Related, but not linked. Regulations:
[3]
https://www.dmv.ca.gov/portal/file/adopted-regulatory-text-pdf/
So, starting from [3], which contains the regulations that define what "disengagement" means. Point 227.50 defines the concept and the reporting associated with it. Now
@Doggydogworld , from what I can see under [1] and [3], there's a lot of Waymo vehicles that operate under the DMV permits and there seems to be a mix of driverless and "with test driver" reported as per DMV regulations.
This DMV web page has links to their different AV programs and permits. If you follow the links for "Testing with a Safety Driver" and "Driverless Testing" they show requirements to report collisions and disengagements. But the
Autonomous Vehicle Deployment Program page has no such requirements.
Your Regulations PDF spells out the Testing Program collision and disengagement reporting in sections 227.48 and 227.50 on pages 17 and 18. Scroll down a bit further to page 20: "Article 3.8. Deployment of Autonomous Vehicles" and you'll see no such reporting requirements. Once you graduate from Testing to Deployment you stop reporting disengagements and collisions to DMV (you have to report collisions to NHTSA, though)..

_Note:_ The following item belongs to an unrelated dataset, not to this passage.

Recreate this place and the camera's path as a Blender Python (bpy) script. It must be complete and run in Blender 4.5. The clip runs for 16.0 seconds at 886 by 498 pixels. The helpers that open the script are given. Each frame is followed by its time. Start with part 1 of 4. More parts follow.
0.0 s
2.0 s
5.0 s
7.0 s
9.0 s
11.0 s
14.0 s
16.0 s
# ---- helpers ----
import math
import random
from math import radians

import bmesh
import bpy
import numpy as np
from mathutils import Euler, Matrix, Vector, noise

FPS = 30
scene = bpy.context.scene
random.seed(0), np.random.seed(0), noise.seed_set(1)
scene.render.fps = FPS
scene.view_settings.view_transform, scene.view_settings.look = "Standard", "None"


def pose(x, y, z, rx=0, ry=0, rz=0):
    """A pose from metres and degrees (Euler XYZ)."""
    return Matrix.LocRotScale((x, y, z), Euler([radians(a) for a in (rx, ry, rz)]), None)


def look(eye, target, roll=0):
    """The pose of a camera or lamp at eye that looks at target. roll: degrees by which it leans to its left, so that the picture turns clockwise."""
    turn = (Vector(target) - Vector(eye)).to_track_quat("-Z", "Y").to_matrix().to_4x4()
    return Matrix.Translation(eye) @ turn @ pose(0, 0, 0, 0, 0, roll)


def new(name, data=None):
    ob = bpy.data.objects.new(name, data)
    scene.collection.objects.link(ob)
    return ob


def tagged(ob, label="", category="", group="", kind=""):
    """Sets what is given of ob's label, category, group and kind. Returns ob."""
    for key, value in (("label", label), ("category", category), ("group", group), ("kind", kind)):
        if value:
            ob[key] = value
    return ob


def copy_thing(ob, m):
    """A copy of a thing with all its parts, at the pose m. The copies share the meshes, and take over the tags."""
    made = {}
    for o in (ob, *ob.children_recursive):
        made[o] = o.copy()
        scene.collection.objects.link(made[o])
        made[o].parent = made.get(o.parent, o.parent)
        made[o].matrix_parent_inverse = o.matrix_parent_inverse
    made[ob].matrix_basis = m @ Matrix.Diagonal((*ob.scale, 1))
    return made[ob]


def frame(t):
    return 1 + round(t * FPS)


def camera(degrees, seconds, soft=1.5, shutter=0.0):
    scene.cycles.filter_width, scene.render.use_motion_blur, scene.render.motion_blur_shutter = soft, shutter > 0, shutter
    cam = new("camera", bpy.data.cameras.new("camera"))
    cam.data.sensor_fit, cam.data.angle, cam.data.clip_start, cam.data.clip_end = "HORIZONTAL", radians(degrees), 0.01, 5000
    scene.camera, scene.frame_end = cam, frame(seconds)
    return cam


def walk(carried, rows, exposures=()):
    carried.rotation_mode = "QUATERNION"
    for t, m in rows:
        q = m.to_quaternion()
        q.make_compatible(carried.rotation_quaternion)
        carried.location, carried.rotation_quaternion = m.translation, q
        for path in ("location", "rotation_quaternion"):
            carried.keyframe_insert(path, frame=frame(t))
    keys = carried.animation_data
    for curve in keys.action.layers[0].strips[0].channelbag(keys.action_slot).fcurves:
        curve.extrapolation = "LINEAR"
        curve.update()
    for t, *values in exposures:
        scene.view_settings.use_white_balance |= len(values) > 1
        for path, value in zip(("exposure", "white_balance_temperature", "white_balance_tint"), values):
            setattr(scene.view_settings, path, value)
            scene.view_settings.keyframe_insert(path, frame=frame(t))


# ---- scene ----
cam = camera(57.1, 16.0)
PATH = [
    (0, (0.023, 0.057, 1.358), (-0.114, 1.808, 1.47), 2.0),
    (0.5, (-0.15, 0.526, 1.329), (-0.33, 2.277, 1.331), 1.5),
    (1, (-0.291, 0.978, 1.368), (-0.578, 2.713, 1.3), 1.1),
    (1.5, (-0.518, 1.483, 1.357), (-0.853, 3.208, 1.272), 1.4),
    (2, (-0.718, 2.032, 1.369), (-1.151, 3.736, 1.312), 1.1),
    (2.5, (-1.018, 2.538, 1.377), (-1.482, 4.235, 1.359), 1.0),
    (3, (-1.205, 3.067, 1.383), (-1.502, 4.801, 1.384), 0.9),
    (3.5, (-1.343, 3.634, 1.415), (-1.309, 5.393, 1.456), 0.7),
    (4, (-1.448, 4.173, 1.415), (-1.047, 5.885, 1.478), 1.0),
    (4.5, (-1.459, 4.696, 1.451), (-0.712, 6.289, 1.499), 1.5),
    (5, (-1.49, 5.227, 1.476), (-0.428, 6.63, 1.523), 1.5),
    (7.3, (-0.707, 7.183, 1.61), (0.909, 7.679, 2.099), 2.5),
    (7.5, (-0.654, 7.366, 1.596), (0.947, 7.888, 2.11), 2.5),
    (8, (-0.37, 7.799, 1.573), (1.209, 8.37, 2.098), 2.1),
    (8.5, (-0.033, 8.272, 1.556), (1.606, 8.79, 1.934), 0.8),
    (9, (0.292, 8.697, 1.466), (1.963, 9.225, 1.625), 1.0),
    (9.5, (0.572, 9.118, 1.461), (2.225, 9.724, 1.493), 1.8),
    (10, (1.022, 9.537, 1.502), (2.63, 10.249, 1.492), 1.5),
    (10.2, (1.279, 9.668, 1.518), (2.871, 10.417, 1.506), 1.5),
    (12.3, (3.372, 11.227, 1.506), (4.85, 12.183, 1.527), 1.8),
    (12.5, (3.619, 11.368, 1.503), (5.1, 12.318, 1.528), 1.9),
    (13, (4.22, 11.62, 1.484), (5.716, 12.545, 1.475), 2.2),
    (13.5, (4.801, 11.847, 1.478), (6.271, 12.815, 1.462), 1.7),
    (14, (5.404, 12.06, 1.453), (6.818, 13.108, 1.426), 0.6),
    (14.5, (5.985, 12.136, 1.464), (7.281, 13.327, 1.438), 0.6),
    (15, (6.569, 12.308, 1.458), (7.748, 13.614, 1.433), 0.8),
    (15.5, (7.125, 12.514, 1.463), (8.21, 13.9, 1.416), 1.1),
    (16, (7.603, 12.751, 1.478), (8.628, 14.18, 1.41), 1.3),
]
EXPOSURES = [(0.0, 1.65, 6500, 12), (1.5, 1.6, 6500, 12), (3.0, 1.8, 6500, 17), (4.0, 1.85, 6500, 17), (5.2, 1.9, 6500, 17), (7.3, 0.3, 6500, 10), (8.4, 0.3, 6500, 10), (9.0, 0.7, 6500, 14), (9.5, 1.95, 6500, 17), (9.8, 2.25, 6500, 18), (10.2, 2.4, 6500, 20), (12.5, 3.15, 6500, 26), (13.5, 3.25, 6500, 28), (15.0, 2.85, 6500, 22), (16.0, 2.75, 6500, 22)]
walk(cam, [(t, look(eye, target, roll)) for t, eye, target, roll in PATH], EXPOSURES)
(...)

Also note p18 of your PDF defines disengagement as "a deactivation of the autonomous mode .....". So even if the deployment program required disengagement reporting, it would not cover the Fleet Response events
@Usain is talking about because the vehicle stays in autonomous mode.
Now, even considering the different reporting regulations for the CPUC vs DMV (which I'm not clear on yet),
CPUC is a whole different bureaucracy with different hoops to jump through. They mostly deal with fares. Companies will sometimes deploy free Robotaxis to the public under their DMV Deployment permit, but to charge fares you need deployment permits from both DMV and CPUC.

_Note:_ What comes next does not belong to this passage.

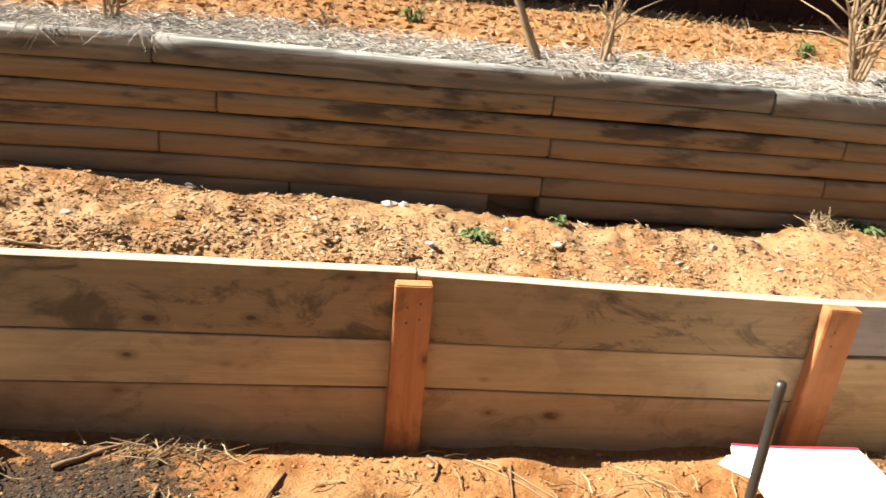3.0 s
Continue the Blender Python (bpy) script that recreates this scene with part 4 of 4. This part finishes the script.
shrub(1.78, 1.13, 13, 0.6, 0.26, 3, "bare thorny shrub with pale canes in straw mulch", 1)
shrub(0.56, 1.1, 1, 0.62, 0.03, 4, "single woody stem with few leaves in straw mulch", 4, CANE, (-0.16, 0.05), 0.019)
shrub(0.82, 1.22, 4, 0.5, 0.08, 6, "thin upright bare canes in straw mulch", 0)
shrub(0.88, 1.24, 2, 0.35, 0.25, 61, "thin spreading bare canes in straw mulch", 0, CANE, (0.1, 0), 0.006)
shrub(-0.95, 1.3, 5, 0.4, 0.06, 7, "thin upright bare canes in straw mulch", 0)
shrub(-0.22, 1.6, 2, 0.2, 0.03, 9, "short dry stem in straw mulch", 0)
for k, (x, y) in enumerate(((2.75, 2.0), (2.95, 2.05), (3.1, 2.1), (3.3, 2.0), (3.5, 2.2))):
    shrub(x, y, 3, 0.75, 0.1, 80 + k, "thin bare rose canes beyond the dark wall", 0, CANE, (0.05, 0), 0.006)
rose = holder("rose", (3.2, 2.12, land_at(3.2, 2.12)), "single pink rose bloom on a bare cane", "flower")
part("stem", tube([(0, 0, -0.02), (0.02, 0, 0.4), (0.0, 0.02, 0.78)], [0.006, 0.005, 0.003], 6), CANE, rose, smooth=True)
part("bloom", stone_mesh(9, 0.022), FLOWER, rose, "pink petals", Matrix.Translation((0.0, 0.02, 0.79)))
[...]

.....there is still, in my opinion, enough information in the DMV reports to be able to compute a "miles driven between disengagements under city conditions" for Waymo. It might not be all the vehicles, but it's over ~250 of them.
Lots of issues here. First, as noted above a Fleet Response interaction and a disengagement are two completely things under DMV rules. Disengagement is a safety thing - e.g. safety driver jerks the wheel or hits the brake to avoid a collision or the vehicle pulls over and bricks itself until human help shows up. Fleet Response is the car asking "are the two left lanes blocked" and a remote human clicking Yes or No. The autonomous system never disengages. Cruise at least early on was rumored to have a FR event every few miles, but their disengagement reporting was something like once every 30k miles.
There's another issue. Once you Deploy you almost certainly still run a Testing Program to validate new s/w releases, expand the geofence, etc. Testing is designed to push the envelope. It should trigger far more disengagements per mile than normal driving.
Tesla avoids all this bureaucracy for now. They are several years away from deploying robotaxis in CA. IMHO they'll first deploy somewhere in Nevada.